Morgan Gould + Matthew Olmos
ARTISTS IN RESIDENCE: THEATER
MORGAN GOULD — I’m originally from Cape Cod, MA. I moved to New York to attend Fordham University at Lincoln Center, where I got my B.A. in Directing and Performance. After school, I knew that I wanted to focus on developing new plays, so I worked for two seasons at the Lark Play Development Center (where I met Matthew Paul Olmos). After my time at the Lark, I moved into a position at Playwrights Horizons as a directing resident where I assisted on CIRCLE MIRROR TRANSFORMATION and CLYBOURNE PARK. I then began working with experimental director / playwright Young Jean Lee. When I completed my residency at Playwrights Horizons, I stayed on with Young Jean and I’m now the Associate Artistic Director of her company, Young Jean Lee’s Theater Company. I’ve worked by her side on LEAR (Assistant Director, Soho Rep), THE SHIPMENT (Tour Director), PULLMAN, WA (Tour Director, Chelsea Theater, UK/ PS 122), WE’RE GONNA DIE (Associate Director, 13P/ Joe’s Pub) and our current show UNTITLED FEMINIST SHOW (Co-Choreographer/ Associate Director, BAC/ PS 122). My own directing work has been seen at Dixon Place, Ensemble Studio Theatre, Ars Nova, New Georges, Fordham University, Cherry Lane, The New York Fringe Festival and more. I’m also a former Ensemble Studio Theatre Resident Director, a member of New George’s writer/ director lab, and a member of the Lincoln Center Director’s Lab.
MATTHEW PAUL OLMOS — I was born in Montebello, CA, grew up in Southern California, and moved to New York City in August 2001. I was recently selected by Sam Shepard as the inaugural recipient of La MaMa ETC’s Ellen Stewart Emerging Playwright Award. I am also a Sundance Institute Time Warner Storytelling Fellow, two-time Resident Artist at Mabou Mines/Suite, BBC International Playwriting “Top Prize of the Americas” awardee, Ensemble Studio Theatre lifetime member, Rising Circle INKtank Playwright, and 2012 terraNOVA Groundbreakers playwright. A recent finalist for InterAct Theatre’s 20/20 Commission; semi-finalist for Princess Grace, P73 Fellowship, O’Neill Conference, alternate Van Lier recipient at New Dramatists, and Playwrights of New York (PONY) nominee.
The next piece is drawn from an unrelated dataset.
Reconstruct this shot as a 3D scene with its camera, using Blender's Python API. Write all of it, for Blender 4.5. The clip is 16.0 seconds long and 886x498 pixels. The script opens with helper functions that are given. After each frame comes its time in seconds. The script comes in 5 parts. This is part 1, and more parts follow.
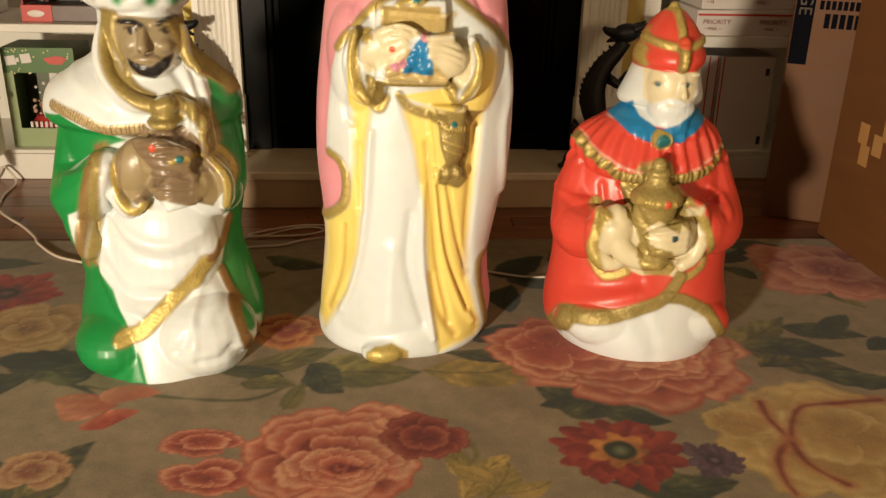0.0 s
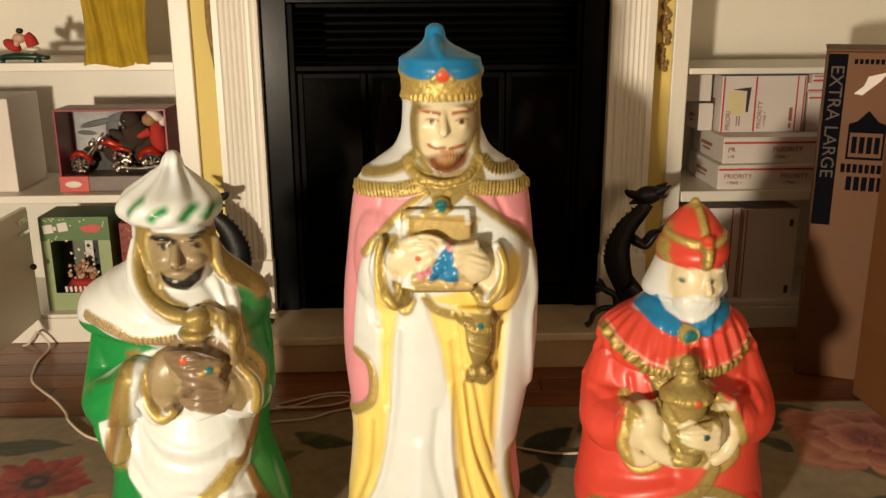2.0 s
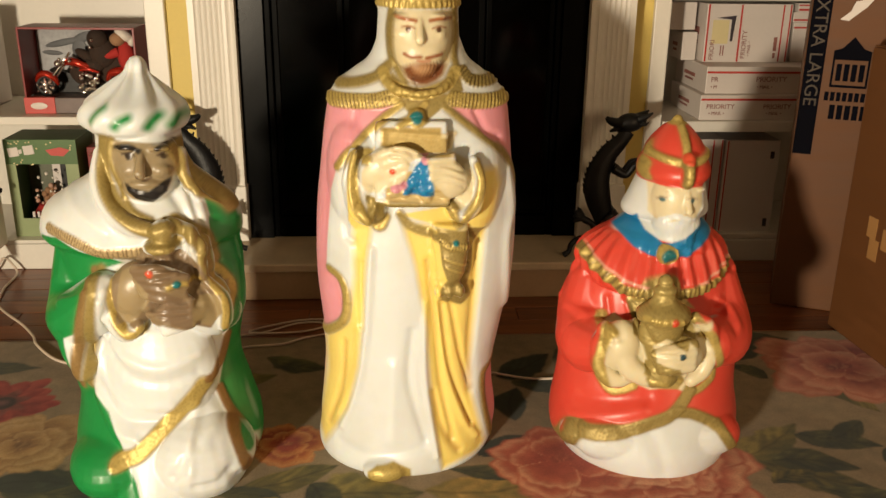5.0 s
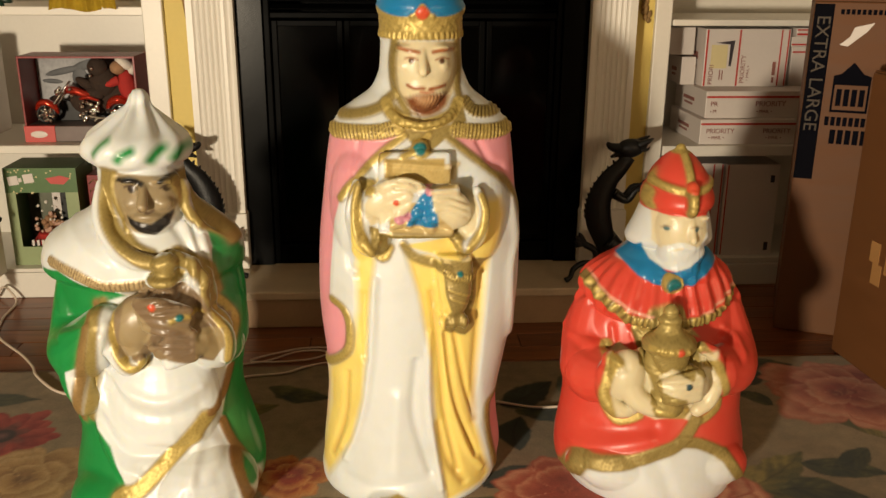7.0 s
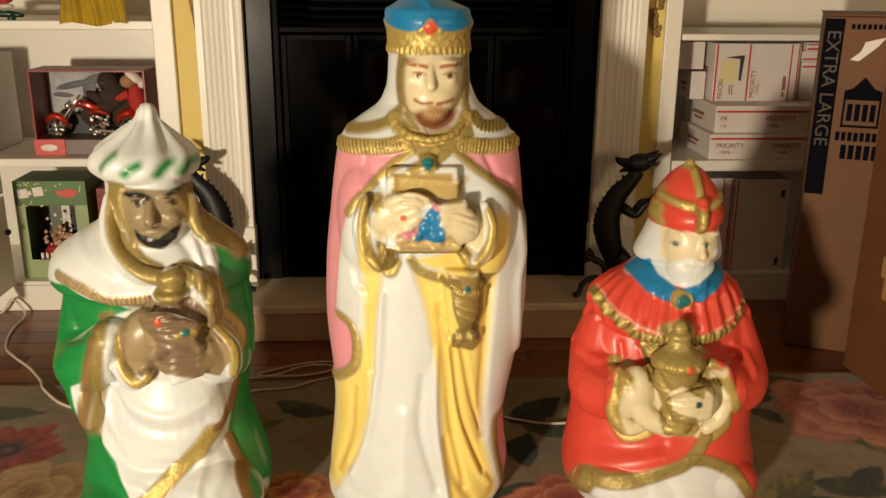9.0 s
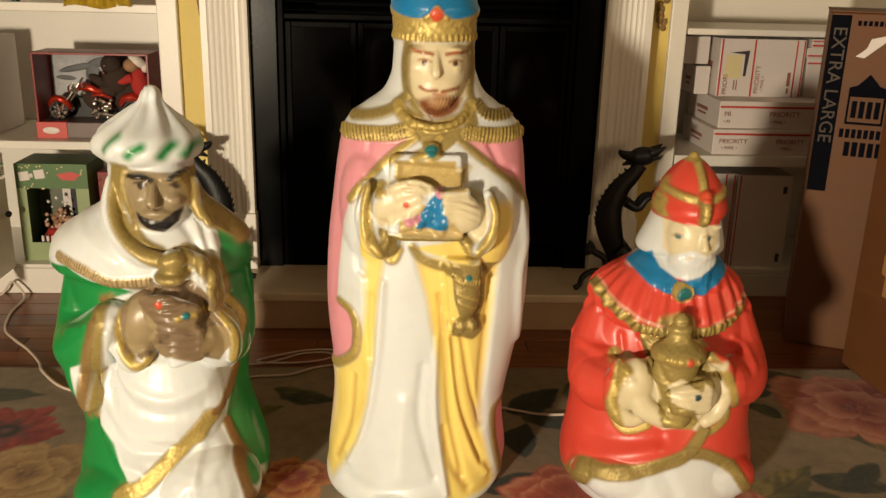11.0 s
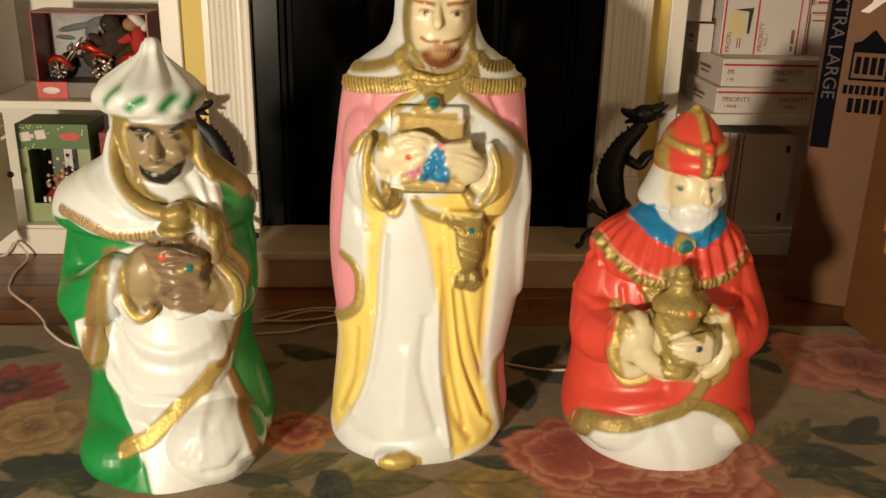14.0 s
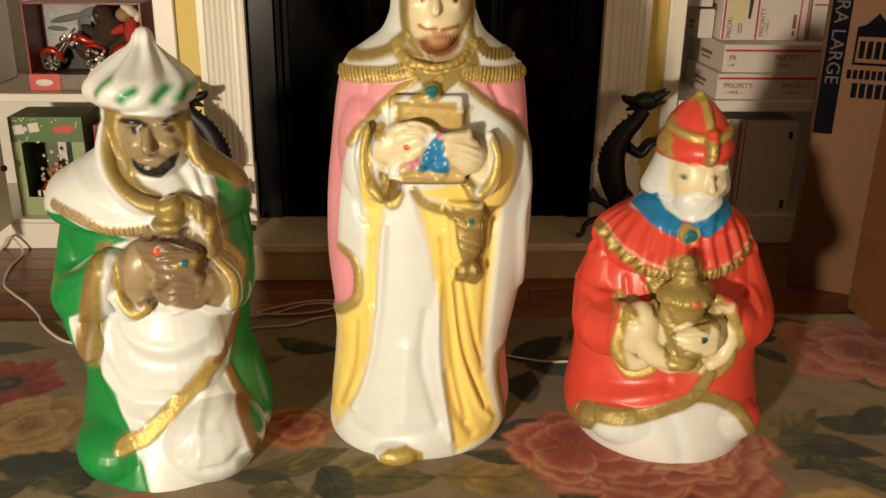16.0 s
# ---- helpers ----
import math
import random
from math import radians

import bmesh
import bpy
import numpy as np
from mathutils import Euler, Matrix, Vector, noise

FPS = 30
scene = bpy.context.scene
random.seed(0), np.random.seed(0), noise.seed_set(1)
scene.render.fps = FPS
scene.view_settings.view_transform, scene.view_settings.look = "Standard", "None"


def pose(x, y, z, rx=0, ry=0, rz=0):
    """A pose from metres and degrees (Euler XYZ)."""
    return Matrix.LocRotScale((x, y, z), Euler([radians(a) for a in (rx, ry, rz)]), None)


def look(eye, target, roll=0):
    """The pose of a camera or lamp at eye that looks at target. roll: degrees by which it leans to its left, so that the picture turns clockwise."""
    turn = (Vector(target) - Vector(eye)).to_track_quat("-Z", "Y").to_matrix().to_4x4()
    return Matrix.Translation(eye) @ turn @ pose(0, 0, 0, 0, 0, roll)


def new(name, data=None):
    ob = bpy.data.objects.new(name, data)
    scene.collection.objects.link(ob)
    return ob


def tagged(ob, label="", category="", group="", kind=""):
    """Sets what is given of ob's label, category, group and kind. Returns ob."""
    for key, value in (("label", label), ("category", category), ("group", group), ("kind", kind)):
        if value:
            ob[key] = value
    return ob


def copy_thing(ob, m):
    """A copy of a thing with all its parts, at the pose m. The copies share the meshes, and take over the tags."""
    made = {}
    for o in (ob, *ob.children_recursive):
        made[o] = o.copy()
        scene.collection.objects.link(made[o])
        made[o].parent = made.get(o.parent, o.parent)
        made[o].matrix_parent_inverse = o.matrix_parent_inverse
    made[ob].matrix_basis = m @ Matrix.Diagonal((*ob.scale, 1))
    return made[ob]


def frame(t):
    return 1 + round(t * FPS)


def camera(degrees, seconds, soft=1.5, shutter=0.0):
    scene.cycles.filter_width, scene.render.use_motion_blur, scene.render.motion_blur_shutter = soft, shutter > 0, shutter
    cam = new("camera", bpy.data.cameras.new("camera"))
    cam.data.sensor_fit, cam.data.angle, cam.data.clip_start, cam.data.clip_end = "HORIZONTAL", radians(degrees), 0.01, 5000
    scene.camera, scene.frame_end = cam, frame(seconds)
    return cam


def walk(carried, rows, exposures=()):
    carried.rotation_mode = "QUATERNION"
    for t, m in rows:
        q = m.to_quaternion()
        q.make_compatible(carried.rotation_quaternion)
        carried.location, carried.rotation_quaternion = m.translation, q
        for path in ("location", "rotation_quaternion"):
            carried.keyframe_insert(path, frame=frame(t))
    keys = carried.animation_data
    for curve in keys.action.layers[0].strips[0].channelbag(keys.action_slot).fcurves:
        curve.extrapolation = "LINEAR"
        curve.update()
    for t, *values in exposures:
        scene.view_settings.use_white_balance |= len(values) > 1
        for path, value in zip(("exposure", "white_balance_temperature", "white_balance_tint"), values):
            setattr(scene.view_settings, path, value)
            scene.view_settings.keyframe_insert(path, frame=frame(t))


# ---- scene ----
cam = camera(53.1, 16.0)
PATH = [
    (0, (-0.091, 0.22, 0.828), (0.037, 2.069, 0.077), 1.3),
    (0.5, (-0.084, 0.243, 0.871), (0.045, 2.121, 0.197), 0.4),
    (1, (-0.086, 0.255, 0.916), (0.017, 2.143, 0.263), -0.7),
    (1.5, (-0.089, 0.27, 0.97), (-0.021, 2.17, 0.351), -1.1),
    (2, (-0.089, 0.271, 0.999), (-0.02, 2.194, 0.456), -0.3),
    (2.5, (-0.087, 0.24, 1.007), (-0.022, 2.159, 0.447), -0.2),
    (3, (-0.087, 0.253, 0.987), (-0.024, 2.158, 0.379), 0.1),
    (3.5, (-0.086, 0.28, 0.97), (0.002, 2.169, 0.317), -0.0),
    (4, (-0.081, 0.277, 0.955), (0.014, 2.163, 0.296), 0.6),
    (6.3, (-0.086, 0.314, 0.934), (0.043, 2.2, 0.283), 0.4),
    (6.5, (-0.09, 0.309, 0.937), (0.025, 2.2, 0.297), 0.1),
    (7, (-0.092, 0.305, 0.953), (0.029, 2.204, 0.337), 0.4),
    (7.5, (-0.084, 0.32, 0.948), (0.043, 2.222, 0.343), 0.4),
    (8, (-0.082, 0.312, 0.957), (0.039, 2.222, 0.375), 0.3),
    (8.5, (-0.091, 0.307, 0.952), (0.022, 2.21, 0.35), 0.7),
    (9, (-0.088, 0.313, 0.954), (0.012, 2.222, 0.366), 0.4),
    (11.5, (-0.093, 0.313, 0.945), (0.009, 2.216, 0.34), 1.6),
    (12, (-0.087, 0.315, 0.948), (0.012, 2.219, 0.347), 0.8),
    (12.5, (-0.081, 0.318, 0.966), (0.029, 2.236, 0.41), 0.1),
    (13, (-0.087, 0.31, 0.965), (0.022, 2.227, 0.403), 0.4),
    (13.5, (-0.093, 0.308, 0.955), (0.011, 2.216, 0.363), 0.5),
    (14, (-0.093, 0.302, 0.921), (0.005, 2.184, 0.251), 1.3),
    (14.5, (-0.093, 0.305, 0.896), (0.01, 2.163, 0.164), 1.1),
    (15, (-0.093, 0.319, 0.897), (-0.001, 2.175, 0.158), 0.5),
    (15.5, (-0.095, 0.323, 0.898), (-0.004, 2.18, 0.161), 0.8),
    (16, (-0.093, 0.329, 0.916), (0.007, 2.203, 0.223), 0.8),
]
walk(cam, [(t, look(eye, target, roll)) for t, eye, target, roll in PATH], [(0, 0.12), (4.2, 0.12), (6.4, 0.0), (16, 0.0)])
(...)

Co-founder and former Artistic Director of woken’glacier theatre company (two time New York Innovative Theater Award nominee), an NEA New Play Development reader, a New York Innovative Awards judge, a member of No Passport, and a core staff member of over five years at the Lark Play Development Center. I hold an M.F.A. in Playwriting from The Actor’s Studio Drama School, a B.A. in Playwriting from UC Santa Barbara, and was given UCLA’s GOP Award for Graduate Playwriting. I am a regular contributor to The Brooklyn Rail‘s In Dialogue series as well as New York Theatre Review, and am soon-to-be-published in their annual book on downtown theater with an essay on Mabou Mines. My work has been presented and developed by Sundance Theatre Institute, Mabou Mines/Suite, P.S. 122, HERE Arts Center, Intar Theatre, The Working Theatre, Ensemble Studio Theatre, LaMicro, Lark Play Development Center, The Kennedy Center with The Inkwell, the Gala Theatre in DC, Teatro del Pueblo in Minneapolis, and in Spain. I am currently working on several television pilots, and a three-play cycle entitled so go the ghosts of méxico, about the U.S./México drug wars. In spring 2012, i put the fear of méxico in’em will be published by No Passport Press and in spring 2013, I will world-premiere a new work at La MaMa ETC.
Project Description
MONKEY is an absurdist comedy which concerns a privileged Caucasian woman who takes in an urban youth as a means of safekeeping after he commits an impassioned felony. The characters include the Woman From Whitesville, her white butler Winthorp, an aged cholo, Speedy, and his estranged daughter who sparks a love with the urban youth. It takes place in an imagined suburbia just outside of an every’city and is inspired by the film Trading Places. The piece came to me as I am always struck by the disconnect between those’that’have and those’that’do’not. And so, in a ridiculous world, I imagine the two meeting. To perhaps illustrate how far we all are still, and how despite our differences in zip code, lifestyle, and temperament, there is always a need and human curiosity to connect.